Elle n'hésite pas à se mettre en danger, et sortir ainsi des critères hollywoodiens ; par exemple, en réalisant un sketch parodique ou en s'invitant dans le casting du délirant Kaboom de Gregg Araki, Queer Palm à Cannes. Elle allume Eva Green dans Cracks, donne la réplique à Ben Stiller dans le drame léger Greenberg, joue les Lolitas "gay friendly" dans Dirty Girl, n'a pas de pudeur pour être une lesbienne (un brin schizophrénique) dans Jack & Diane (à l'origine le personnage était pour une certaine Ellen Page) et file à l'anglaise pour suivre des skateboarders dans Little Birds... Insaisissable, elle incarne Anne d'Autriche dans Les trois mousquetaires de Paul W.S. Anderson.

Premier rôle de films indépendants, second rôle de grosses productions : elle avance.
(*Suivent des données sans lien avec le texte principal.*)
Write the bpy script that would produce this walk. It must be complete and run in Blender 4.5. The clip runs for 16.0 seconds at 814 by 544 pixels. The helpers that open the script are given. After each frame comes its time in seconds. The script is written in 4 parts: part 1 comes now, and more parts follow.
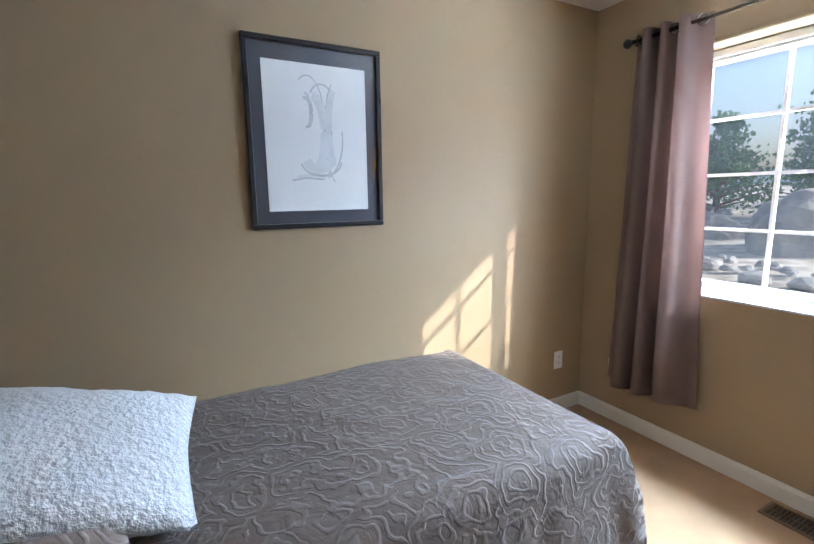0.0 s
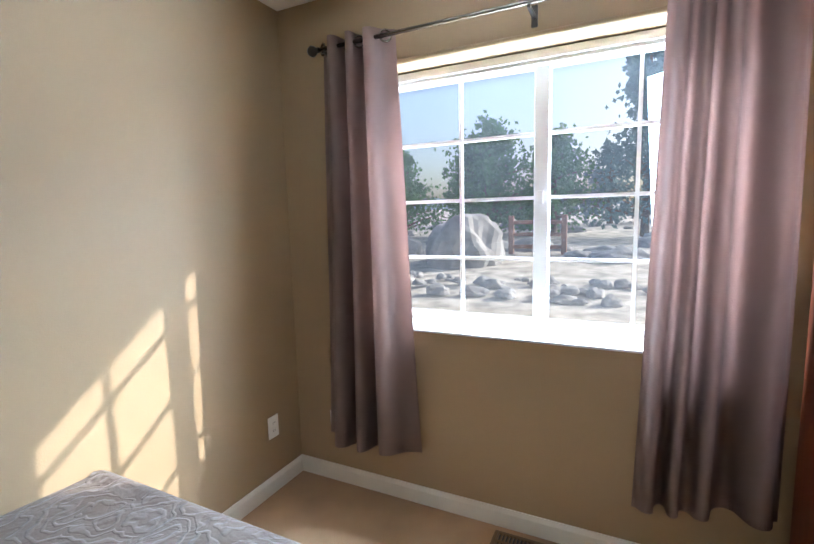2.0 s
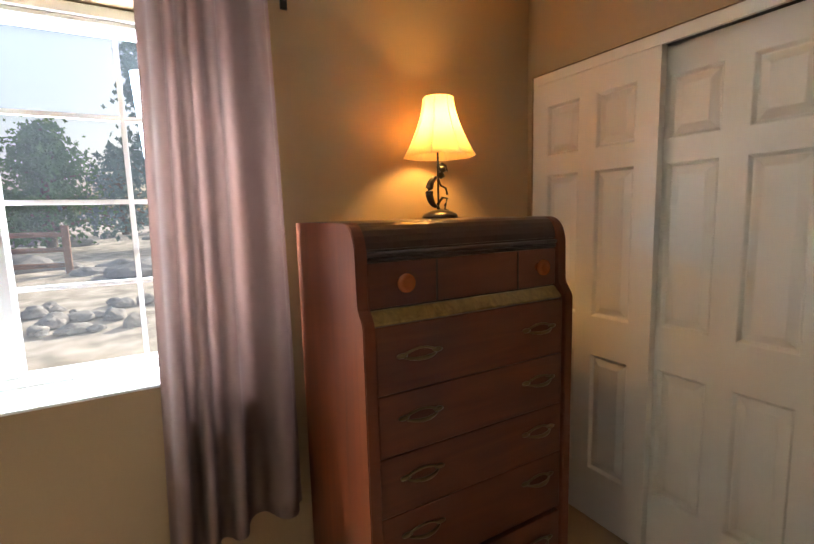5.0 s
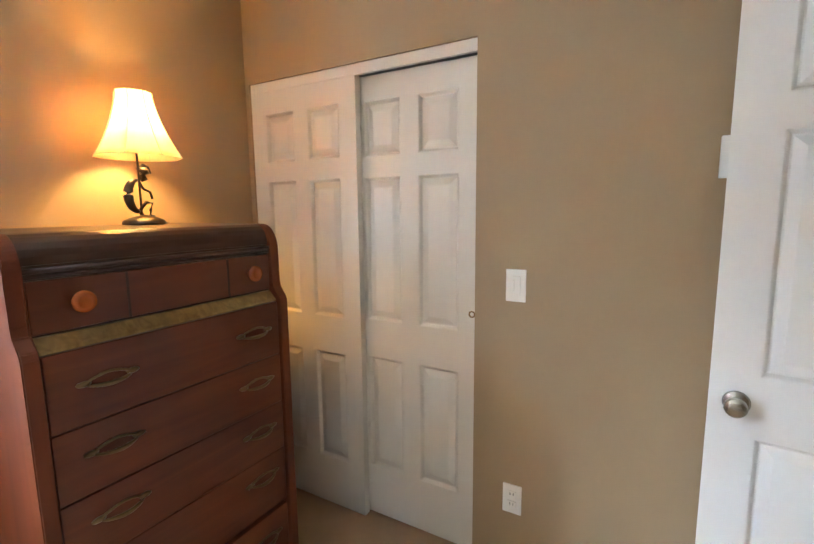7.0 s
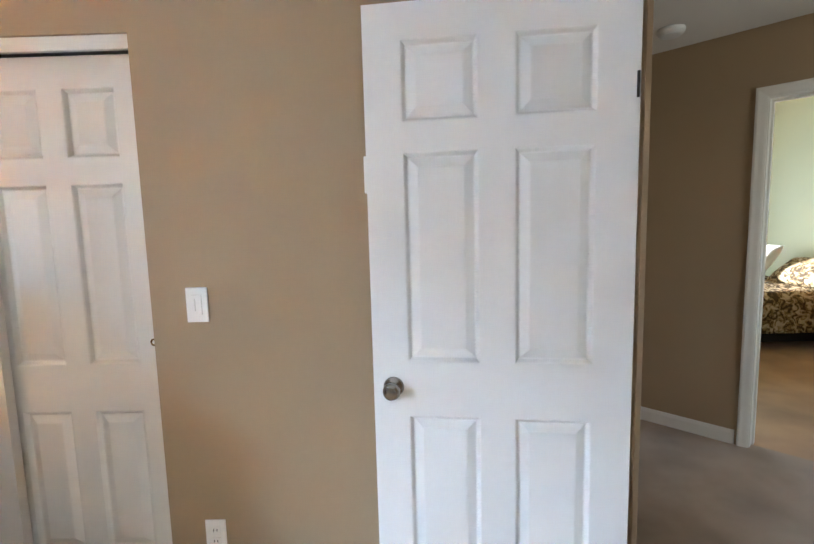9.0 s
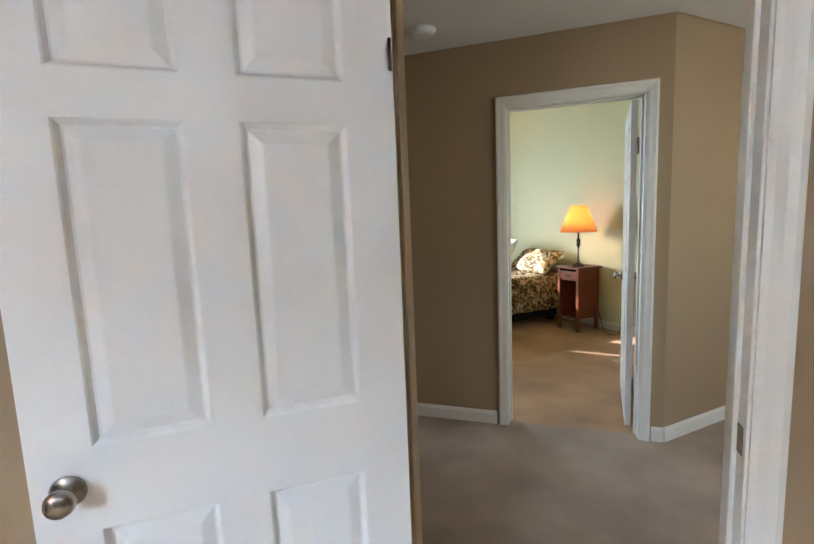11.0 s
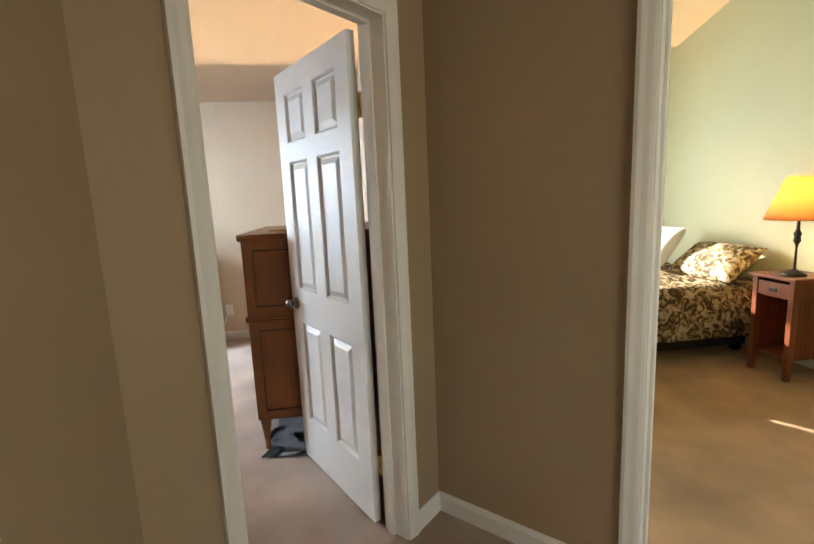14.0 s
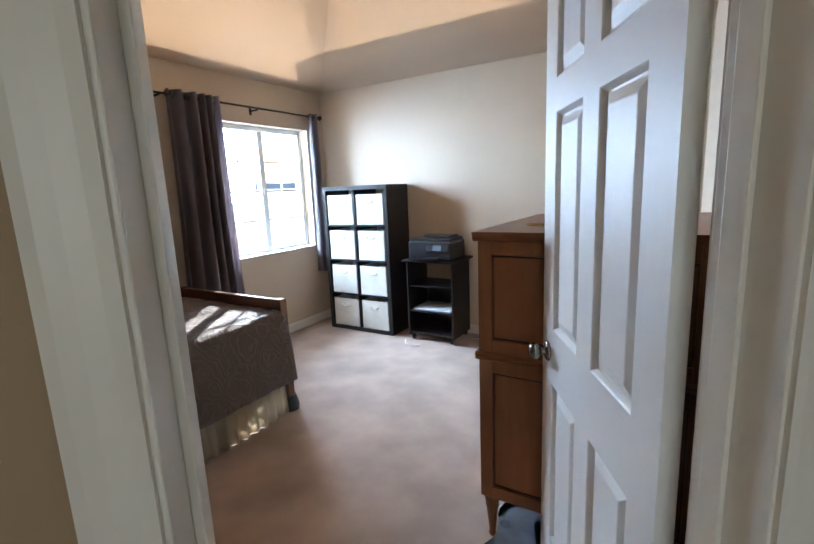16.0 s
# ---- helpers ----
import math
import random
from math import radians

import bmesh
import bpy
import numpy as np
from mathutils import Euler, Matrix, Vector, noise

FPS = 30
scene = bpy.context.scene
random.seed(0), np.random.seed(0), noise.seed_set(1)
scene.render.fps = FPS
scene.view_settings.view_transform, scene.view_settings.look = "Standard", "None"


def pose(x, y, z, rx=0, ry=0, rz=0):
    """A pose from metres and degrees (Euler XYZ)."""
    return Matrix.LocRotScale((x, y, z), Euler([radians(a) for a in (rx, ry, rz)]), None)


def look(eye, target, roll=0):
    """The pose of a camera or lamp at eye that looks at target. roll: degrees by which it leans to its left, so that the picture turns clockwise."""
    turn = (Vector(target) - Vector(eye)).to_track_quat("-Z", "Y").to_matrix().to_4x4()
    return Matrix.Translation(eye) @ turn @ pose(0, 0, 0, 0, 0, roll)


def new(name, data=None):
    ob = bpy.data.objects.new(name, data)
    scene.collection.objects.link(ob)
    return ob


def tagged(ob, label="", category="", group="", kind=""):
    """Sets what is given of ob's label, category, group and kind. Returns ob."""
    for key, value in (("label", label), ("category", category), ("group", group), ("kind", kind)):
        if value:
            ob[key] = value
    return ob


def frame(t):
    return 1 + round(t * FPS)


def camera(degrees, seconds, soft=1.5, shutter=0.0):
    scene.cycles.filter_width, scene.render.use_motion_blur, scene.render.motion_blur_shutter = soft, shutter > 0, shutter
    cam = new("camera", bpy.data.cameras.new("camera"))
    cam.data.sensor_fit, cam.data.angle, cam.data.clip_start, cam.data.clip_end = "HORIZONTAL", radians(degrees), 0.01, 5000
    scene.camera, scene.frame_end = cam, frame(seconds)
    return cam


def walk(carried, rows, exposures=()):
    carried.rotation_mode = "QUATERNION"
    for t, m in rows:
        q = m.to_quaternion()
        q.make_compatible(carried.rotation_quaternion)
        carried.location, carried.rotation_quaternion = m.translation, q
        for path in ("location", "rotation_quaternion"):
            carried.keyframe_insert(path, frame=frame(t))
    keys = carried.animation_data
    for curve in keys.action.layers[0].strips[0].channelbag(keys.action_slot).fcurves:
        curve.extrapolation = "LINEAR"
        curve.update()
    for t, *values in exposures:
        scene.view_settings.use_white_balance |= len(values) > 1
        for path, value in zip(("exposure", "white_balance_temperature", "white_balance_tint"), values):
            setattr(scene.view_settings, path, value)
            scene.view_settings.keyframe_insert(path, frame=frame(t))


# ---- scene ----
cam = camera(84.4, 16.0)
PATH = [
    (0, (0.195, 0.176, 1.385), (1.138, 1.909, 1.055), -0.8),
    (0.5, (0.321, 0.301, 1.398), (1.515, 1.875, 1.087), -1.1),
    (1, (0.445, 0.386, 1.404), (1.842, 1.788, 1.117), -1.4),
    (1.5, (0.55, 0.481, 1.393), (2.162, 1.636, 1.131), -1.3),
    (2, (0.685, 0.509, 1.403), (2.464, 1.39, 1.159), -1.4),
    (2.5, (0.771, 0.486, 1.401), (2.675, 1.048, 1.165), -1.5),
    (3, (0.865, 0.449, 1.398), (2.838, 0.683, 1.17), -1.7),
    (3.5, (0.926, 0.458, 1.391), (2.91, 0.336, 1.169), -1.8),
    (4, (0.937, 0.461, 1.391), (2.872, 0.007, 1.166), -2.1),
    (4.2, (0.934, 0.45, 1.395), (2.838, -0.116, 1.164), -2.1),
    (6.3, (0.852, 0.424, 1.425), (2.144, -1.075, 1.139), -0.6),
    (6.5, (0.829, 0.403, 1.431), (2.048, -1.156, 1.141), -0.6),
    (7, (0.765, 0.364, 1.431), (1.769, -1.343, 1.154), -0.6),
    (7.5, (0.693, 0.336, 1.43), (1.466, -1.49, 1.17), -0.6),
    (8, (0.621, 0.308, 1.425), (1.156, -1.604, 1.184), -0.8),
    (8.5, (0.574, 0.293, 1.433), (0.839, -1.674, 1.19), -0.8),
    (9, (0.508, 0.27, 1.412), (0.542, -1.718, 1.192), -1.5),
    (9.5, (0.472, 0.269, 1.416), (0.237, -1.703, 1.181), -1.8),
    (10, (0.463, 0.198, 1.419), (-0.041, -1.721, 1.167), -1.6),
    (10.2, (0.457, 0.148, 1.416), (-0.14, -1.744, 1.167), -1.8),
    (12.3, (-0.084, -0.483, 1.411), (-1.09, -2.19, 1.133), -2.3),
    (12.5, (-0.144, -0.569, 1.418), (-1.144, -2.278, 1.131), -2.6),
    (13, (-0.303, -0.723, 1.41), (-1.15, -2.511, 1.115), -2.8),
    (13.5, (-0.482, -0.881, 1.399), (-1.024, -2.784, 1.108), -2.7),
    (14, (-0.568, -1.078, 1.41), (-0.815, -3.037, 1.092), -2.5),
    (14.5, (-0.65, -1.33, 1.419), (-0.551, -3.301, 1.094), -2.4),
    (15, (-0.674, -1.578, 1.427), (-0.253, -3.504, 1.091), -2.2),
    (15.5, (-0.677, -1.828, 1.437), (0.077, -3.648, 1.087), -2.3),
    (16, (-0.606, -2.066, 1.424), (0.414, -3.746, 1.058), -2.5),
]
EXPOSURES = [(0.0, 0.75, 5900, 10), (2.5, 0.75, 6100, 10), (3.5, 0.65, 6800, 11), (4.2, 0.55, 7100, 12), (7.0, 1.55, 6100, 10), (9.0, 1.7, 5650, 10),
             (10.2, 1.55, 5600, 10), (12.5, 1.85, 6600, 10), (14.0, 2.0, 6700, 10), (15.0, 2.0, 6300, 10), (16.0, 1.7, 5700, 10)]
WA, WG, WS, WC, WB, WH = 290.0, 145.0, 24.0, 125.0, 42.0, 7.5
LAMP_A, LAMP_B = 18.0, 4.0
walk(cam, [(t, look(eye, target, roll)) for t, eye, target, roll in PATH], EXPOSURES)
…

Et parfois épate comme dans Killer Joe de William Friedkin, où elle interprète la soeur pas très nette d'un tueur minable et machiavélique (Matthew McConaughey). On l'aperçoit aussi dans The Dark Knight Rises de Christopher Nolan, qui voulait, à l'origine retrouver Ellen Page pour ce personnage de Jen.

Mais c'est bien cette année, que Temple commence à intriguer les festivaliers. A Sundance, elle présente Afternoon Delight, comédie dramatique de Jill Soloway, qui reçoit le prix de la mise en scène. A Berlin, elle accompagne Lovelace, biopic sur l'actrice porno. Temple y est la meilleure (et sincère) amie de Linda Lovelace. A Cannes, elle vient présenter à la Quinzaine des réalisateurs Magic Magic du chilien Sebastián Silva. Pas étonnant qu'elle reçoive en février le prix BAFTA du talent de demain, choisie par le public. Mélancolique ou rieuse, se complaisant dans les déguisements, fragile et déterminée, elle est tout cela à la fois : de la pâte à modeler pour les réalisateurs.

Peu connue, ayant pourtant joué avec les stars du moment, Juno Temple a un agenda rempli. On la verra dans Horns d'Alexandre Aja, Sin City 2 de Robert Rodriguez et Frank Miller, en fée dans Maléfique avec Angelina Jolie, Truck Stop... "Je veux juste travailler. Je n'ai pas peur d'essayer quoi que ce soit. Si ça ne marche pas, je ne le referai plus... J'ai juste 23 ans, je donne ma chance à tout" explique-t-elle en guise de profession de foi.